The funny thing is for as long as I have been painting I’ve not used oils. I just wasn’t interested. I assumed that the fumes would be unbearable. Then I had this dream. I went to a bike shop to pick up some chain grease. Which wasn’t odd as in real life I had just put studded tires on my bike so I could ride in winter. In the dream, I ask the sales clerk for bike grease. “Yeah, we have it,” she says, “And we also have these oil paints.” She waves her hand toward a small box on the counter. “OK” I say, “but I want bike oil.” “Sure, it’s over there somewhere,” she says, “but these paints are really nice.” I go over and get someone else to help me find the bike grease. As I am paying the woman says yet again, “These are really nice oil paints and we only have one box.” I think it quite strange that the bike store is selling oil paint, but I take my grease and leave.

 

Of course the next day, in real life, I think about the dream. The message is obvious but I stubbornly refuse to go get some oil paints. Some weeks later, I come upon this video by Florent Farges explaining basic oil painting and to my great surprise you don’t need to use mineral spirits! It’s possible to clean brushes with a thin oil. Hooray! I'm off to the art store. The wonderful sales people at Wet Paint art supplies in St Paul tell me indeed that oils can be thinned with solvent-free materials and brushes can be cleaned with safflower oil.

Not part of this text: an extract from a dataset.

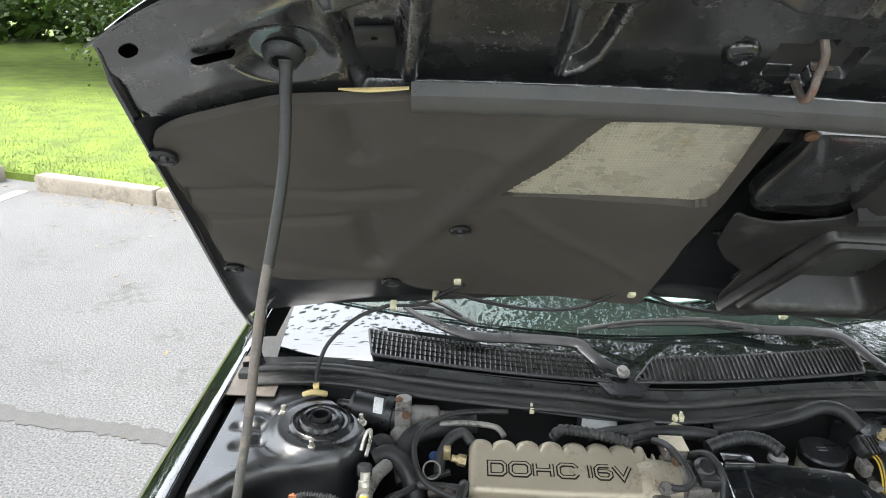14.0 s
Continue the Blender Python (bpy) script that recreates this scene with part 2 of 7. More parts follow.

I have been painting with oils everyday since.

It occurred to me later that my spirit body had been trying to send a message to my physical body for a while. When I got the new tires they found a way in by making a connection between chain oil and oil paint. It sounds weird, but everyone's connection to the ethereal world is a bit strange. We all have our own unique way of communicating with ourselves and a sense of knowing that helps us understand what we really want or need. Listen.

So that’s the big news in my art life, I am painting with oils. Hopefully I will have some interesting paintings to post in the next few weeks or so. Happy Spring. Enjoy the rollercoaster of weather events.